Presidents from state-funded colleges and universities across the state presented to the Higher Education Appropriations Subcommittee, which is made up of members from the Utah Senate and House of Representatives. Pershing showed how the U is working to put the state’s funding and students’ tuition dollars to work.
He emphasized that while the overall tuition income at the U has grown since 2008, the cost of tuition has remained “very, very modest” in comparison to that of other schools and was fed by a larger population of students.
“We have been almost able to hold the student tuition even,” Pershing said.
The budget, he said, is working on a model that moves funding with the students. As departments enroll more students, they receive more funding; similarly, as they lose students, they lose funding.
The U is using the same method to allocate the best classrooms to areas where they are most needed. Professors who produce the most research get the most modern spaces. The U is also using block scheduling, expanding summer and evening class opportunities and focusing on providing more online classes. Pershing said the additional online classes are in high demand and lead to degrees and certificates.
Several of the U’s initiatives are aimed to help hard-working and overloaded students get through school on schedule. According to numbers presented by Pershing at the Capitol, 90 percent of students who graduated from the U last year were working and 50 percent of students were working more than part time.
“Our students are working their way through,” Pershing said, adding that this characteristic makes it imperative that the state and university help students through by offering more financial support.

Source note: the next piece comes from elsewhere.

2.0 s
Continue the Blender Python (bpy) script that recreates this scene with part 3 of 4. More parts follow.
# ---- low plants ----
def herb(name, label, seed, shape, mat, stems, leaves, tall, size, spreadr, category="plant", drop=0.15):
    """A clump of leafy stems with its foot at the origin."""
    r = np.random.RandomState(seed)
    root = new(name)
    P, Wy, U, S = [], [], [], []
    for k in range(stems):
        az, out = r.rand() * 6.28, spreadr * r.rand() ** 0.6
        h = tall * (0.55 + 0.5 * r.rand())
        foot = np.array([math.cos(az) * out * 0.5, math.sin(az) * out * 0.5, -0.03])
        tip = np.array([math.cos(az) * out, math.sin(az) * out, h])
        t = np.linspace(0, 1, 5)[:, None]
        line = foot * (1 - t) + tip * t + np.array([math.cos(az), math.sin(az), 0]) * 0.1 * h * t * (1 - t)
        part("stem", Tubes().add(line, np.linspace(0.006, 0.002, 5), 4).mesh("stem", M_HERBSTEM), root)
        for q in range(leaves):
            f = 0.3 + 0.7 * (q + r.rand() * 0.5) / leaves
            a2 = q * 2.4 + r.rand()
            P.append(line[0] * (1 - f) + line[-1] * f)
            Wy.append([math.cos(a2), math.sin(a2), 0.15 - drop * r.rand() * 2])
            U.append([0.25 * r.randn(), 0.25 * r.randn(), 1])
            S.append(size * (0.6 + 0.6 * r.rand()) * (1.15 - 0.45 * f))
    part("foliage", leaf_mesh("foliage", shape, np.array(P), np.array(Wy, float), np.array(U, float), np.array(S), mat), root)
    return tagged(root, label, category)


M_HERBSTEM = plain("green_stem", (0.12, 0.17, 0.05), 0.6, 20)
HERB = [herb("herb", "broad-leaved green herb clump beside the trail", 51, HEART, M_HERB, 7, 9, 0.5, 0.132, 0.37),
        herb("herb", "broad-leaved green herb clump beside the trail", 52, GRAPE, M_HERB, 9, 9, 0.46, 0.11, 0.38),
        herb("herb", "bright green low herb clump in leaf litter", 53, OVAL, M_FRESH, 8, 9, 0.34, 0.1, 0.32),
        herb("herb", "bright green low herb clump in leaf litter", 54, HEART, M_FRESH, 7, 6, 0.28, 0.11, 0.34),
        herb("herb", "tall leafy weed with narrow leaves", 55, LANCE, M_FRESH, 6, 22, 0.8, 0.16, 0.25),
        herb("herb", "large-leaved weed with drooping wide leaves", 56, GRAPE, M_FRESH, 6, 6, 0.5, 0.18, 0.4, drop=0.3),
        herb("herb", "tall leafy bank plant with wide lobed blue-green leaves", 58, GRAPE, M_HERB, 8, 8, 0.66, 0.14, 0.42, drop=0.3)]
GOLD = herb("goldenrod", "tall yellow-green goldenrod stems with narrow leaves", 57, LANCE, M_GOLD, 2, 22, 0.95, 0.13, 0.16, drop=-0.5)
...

Pershing pointed to statistics proving that only a small percentage of students at the U take out loans to pay their tuition and only a small part of the U’s student population get help paying their tuition from their parents.

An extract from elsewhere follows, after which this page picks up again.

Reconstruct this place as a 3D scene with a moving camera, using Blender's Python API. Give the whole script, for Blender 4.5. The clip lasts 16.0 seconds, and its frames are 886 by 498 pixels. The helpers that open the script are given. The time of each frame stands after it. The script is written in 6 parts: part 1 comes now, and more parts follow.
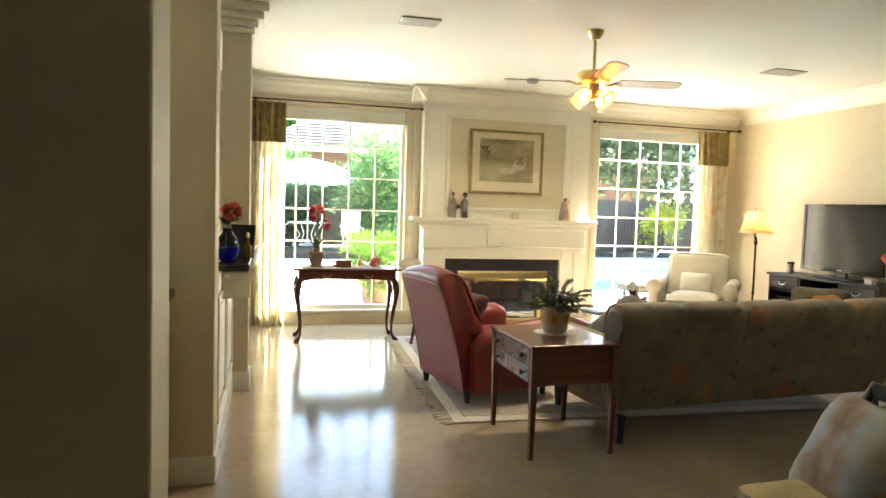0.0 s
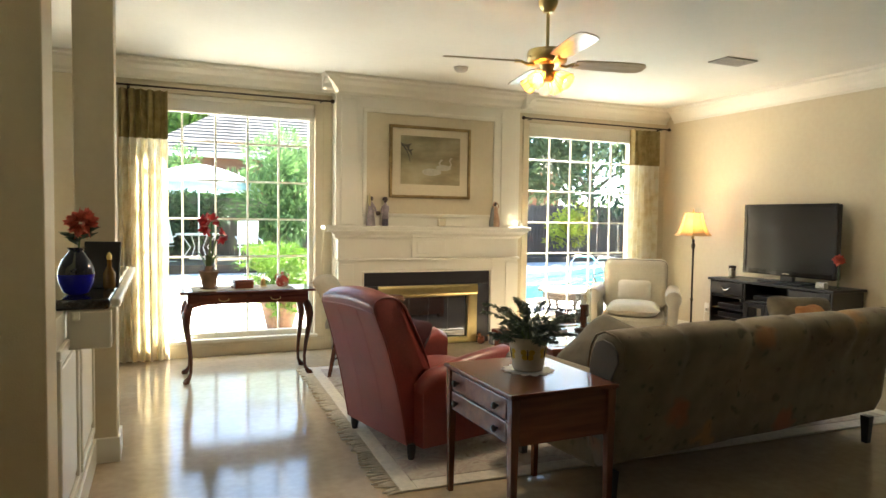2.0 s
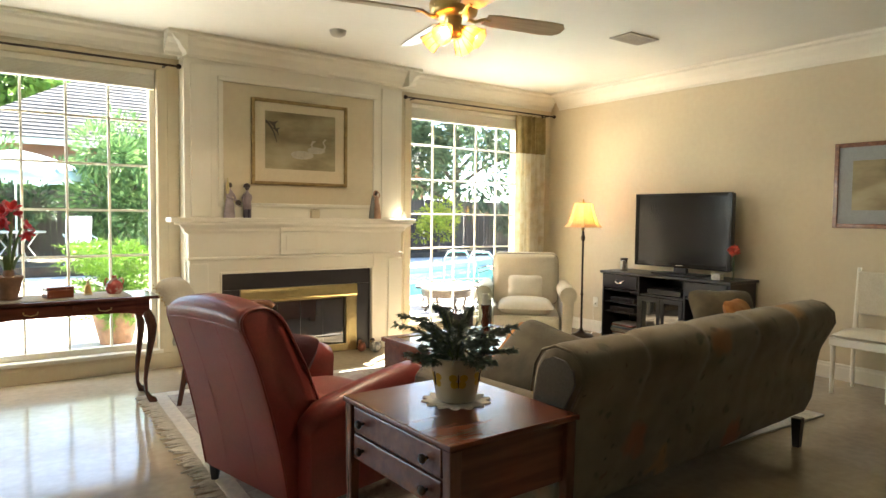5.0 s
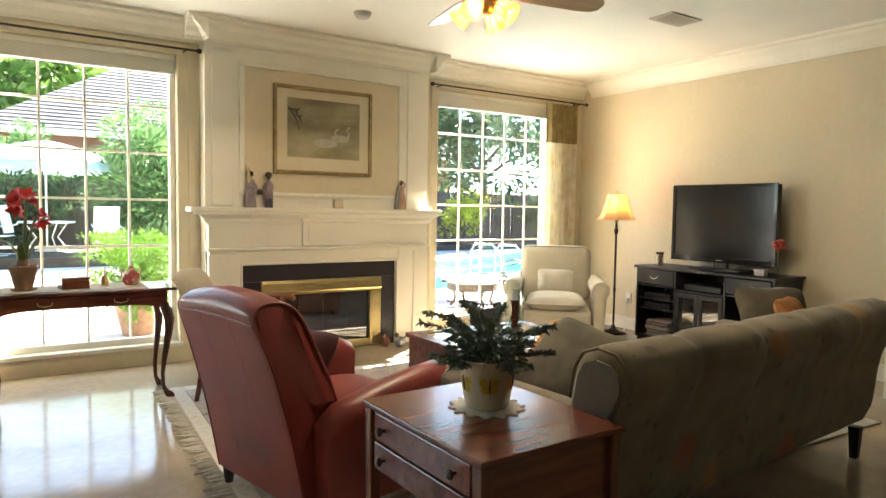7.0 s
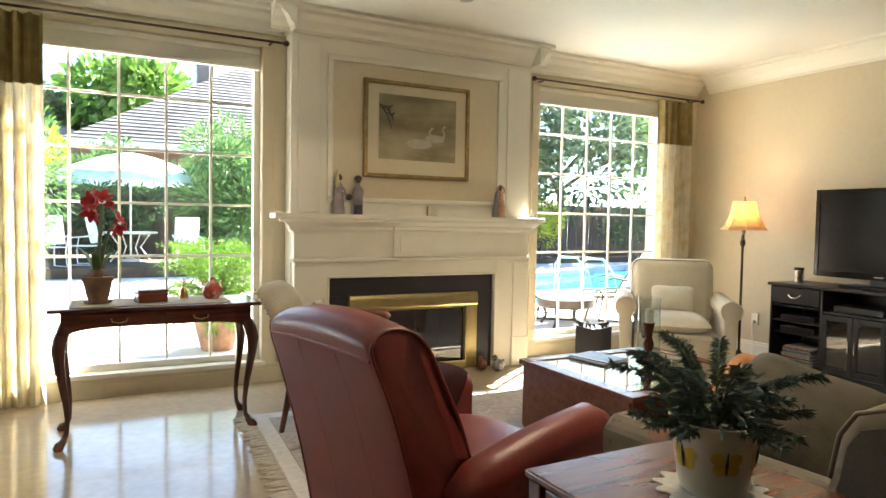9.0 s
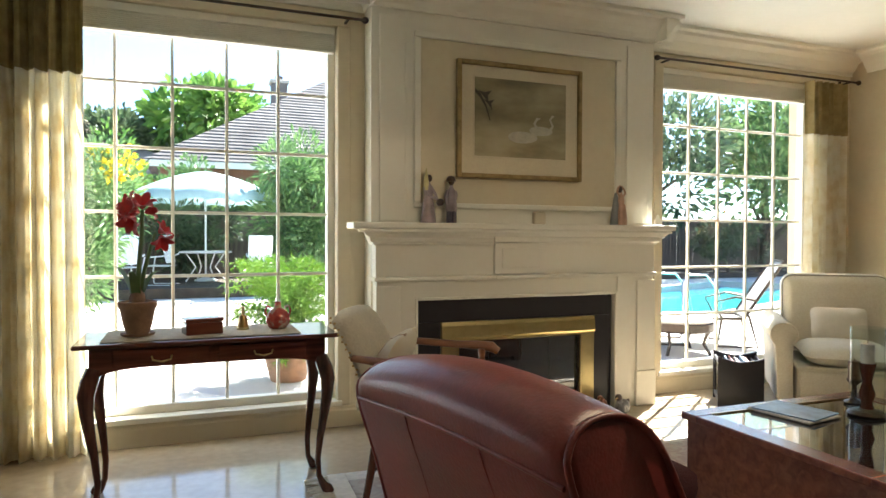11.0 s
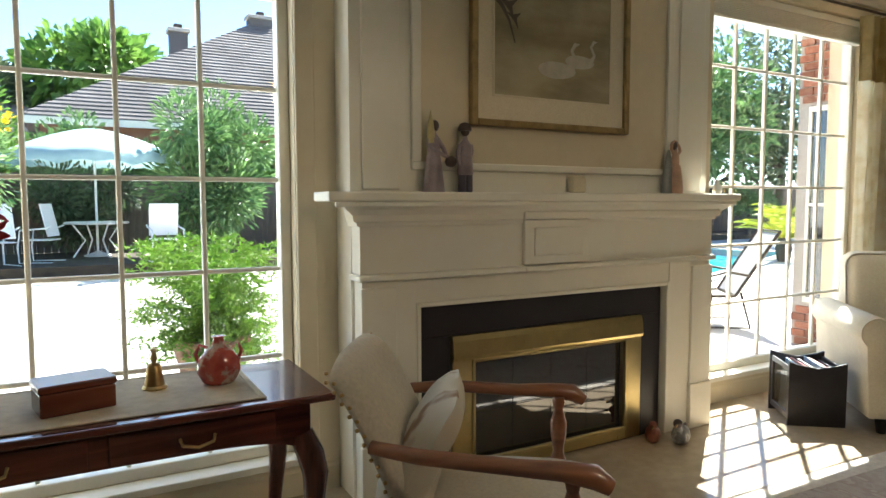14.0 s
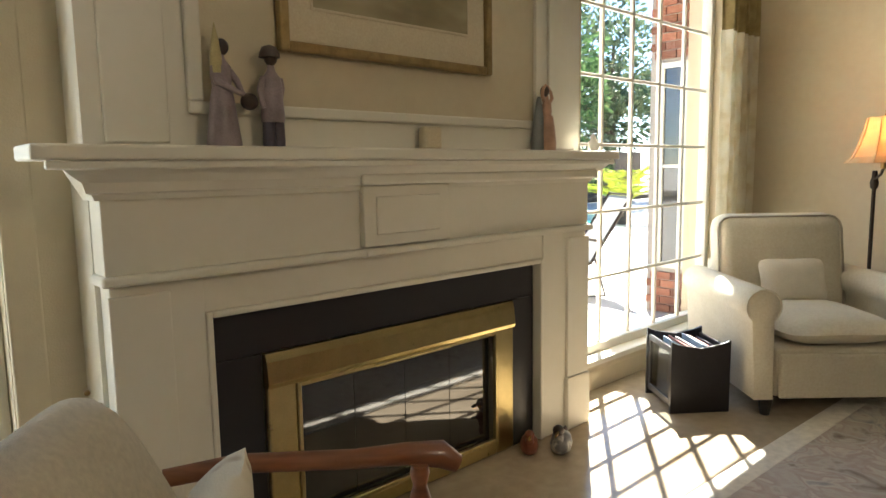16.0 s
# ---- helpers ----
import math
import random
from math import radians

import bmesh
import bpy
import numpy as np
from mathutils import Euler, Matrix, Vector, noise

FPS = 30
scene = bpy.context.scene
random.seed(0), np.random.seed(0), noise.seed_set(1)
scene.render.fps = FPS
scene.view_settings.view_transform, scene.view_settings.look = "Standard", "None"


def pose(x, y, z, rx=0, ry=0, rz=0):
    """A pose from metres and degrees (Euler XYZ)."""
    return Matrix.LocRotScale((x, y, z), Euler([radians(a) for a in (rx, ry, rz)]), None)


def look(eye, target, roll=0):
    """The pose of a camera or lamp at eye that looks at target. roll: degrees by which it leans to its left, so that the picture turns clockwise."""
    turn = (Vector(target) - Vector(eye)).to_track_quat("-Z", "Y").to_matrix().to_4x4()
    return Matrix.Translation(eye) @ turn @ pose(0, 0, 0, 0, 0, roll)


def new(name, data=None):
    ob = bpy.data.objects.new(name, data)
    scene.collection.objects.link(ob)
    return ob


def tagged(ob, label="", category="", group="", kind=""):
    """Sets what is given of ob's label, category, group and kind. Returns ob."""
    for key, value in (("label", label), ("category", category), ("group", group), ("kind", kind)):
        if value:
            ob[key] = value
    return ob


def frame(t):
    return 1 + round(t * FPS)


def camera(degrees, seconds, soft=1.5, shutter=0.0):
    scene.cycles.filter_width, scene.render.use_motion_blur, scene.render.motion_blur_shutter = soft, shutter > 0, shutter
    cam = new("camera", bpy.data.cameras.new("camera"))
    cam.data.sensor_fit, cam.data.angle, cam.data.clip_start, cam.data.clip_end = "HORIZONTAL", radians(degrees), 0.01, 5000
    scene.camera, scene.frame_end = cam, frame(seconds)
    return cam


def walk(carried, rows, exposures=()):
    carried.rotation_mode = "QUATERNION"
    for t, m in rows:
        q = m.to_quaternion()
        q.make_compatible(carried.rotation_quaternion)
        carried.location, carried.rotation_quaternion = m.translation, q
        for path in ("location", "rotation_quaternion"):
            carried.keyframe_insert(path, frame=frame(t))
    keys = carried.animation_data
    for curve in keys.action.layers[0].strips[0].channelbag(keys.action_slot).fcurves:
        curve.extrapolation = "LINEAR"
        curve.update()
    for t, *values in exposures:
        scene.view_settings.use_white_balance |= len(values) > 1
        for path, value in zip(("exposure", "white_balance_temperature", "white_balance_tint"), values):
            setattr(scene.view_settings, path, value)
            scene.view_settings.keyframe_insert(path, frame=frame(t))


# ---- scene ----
cam = camera(68.2, 16.0)
PATH = [
    (0, (1.904, 2.108, 1.397), (2.411, 4.039, 1.272), 1.8),
    (0.5, (1.93, 2.344, 1.404), (2.501, 4.257, 1.284), 1.8),
    (1, (2.049, 2.593, 1.394), (2.659, 4.495, 1.284), 1.0),
    (1.5, (2.051, 2.827, 1.391), (2.737, 4.703, 1.288), 0.9),
    (2, (1.97, 3.086, 1.384), (2.763, 4.919, 1.288), 0.8),
    (2.5, (2.057, 3.277, 1.387), (2.913, 5.082, 1.291), 0.6),
    (3, (2.131, 3.431, 1.371), (3.053, 5.203, 1.276), 0.1),
    (3.5, (2.183, 3.694, 1.309), (3.192, 5.419, 1.235), 0.4),
    (4, (2.119, 3.855, 1.314), (3.231, 5.515, 1.236), 0.4),
    (4.2, (2.14, 3.868, 1.328), (3.272, 5.515, 1.243), 0.5),
    (6.3, (2.225, 4.047, 1.307), (3.393, 5.667, 1.195), 0.7),
    (6.5, (2.25, 4.077, 1.287), (3.401, 5.708, 1.177), 0.7),
    (7, (2.301, 4.101, 1.306), (3.397, 5.77, 1.182), 0.9),
    (7.5, (2.374, 4.149, 1.309), (3.395, 5.864, 1.181), 0.9),
    (8, (2.389, 4.261, 1.298), (3.355, 6.008, 1.175), 1.0),
    (8.5, (2.361, 4.535, 1.292), (3.314, 6.29, 1.18), 1.0),
    (9, (2.374, 4.788, 1.254), (3.295, 6.561, 1.167), 1.0),
    (11.5, (2.567, 5.95, 1.199), (3.281, 7.818, 1.165), 0.1),
    (12, (2.516, 6.198, 1.208), (3.243, 8.06, 1.163), 0.1),
    (12.5, (2.483, 6.45, 1.187), (3.246, 8.298, 1.137), 0.2),
    (13, (2.565, 6.665, 1.194), (3.338, 8.509, 1.128), -0.2),
    (13.5, (2.655, 6.907, 1.234), (3.48, 8.726, 1.118), 0.1),
    (14, (2.64, 7.119, 1.248), (3.61, 8.862, 1.104), -0.1),
    (14.5, (2.726, 7.275, 1.219), (3.81, 8.949, 1.063), -0.5),
    (15, (2.871, 7.404, 1.211), (4.039, 9.018, 1.04), -1.1),
    (15.5, (3.016, 7.59, 1.204), (4.281, 9.126, 1.006), -1.0),
    (16, (3.144, 7.752, 1.214), (4.479, 9.221, 0.974), -0.9),
]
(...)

Because of this, the U is rolling out new scholarships to help more students get through school without breaking the bank. Pershing said that this is important so that students can work a little less and focus on their education.
He also compared the U to other schools in the Pac-12.
“The University of Utah is in fact the best value in the Pac-12,” Pershing said.
State Rep. Marie Poulson (D-Salt Lake) implored the committee to consider the impact of the Pac-12 on the U and asked what kind of a benefit the U has gotten from being in the conference.
Pershing said that while the TV funds are helping and the U is able to attract faculty that it never would have been able to before entering the Pac-12, there is an added pressure to compete.
“It’s a double-edged sword,” he said.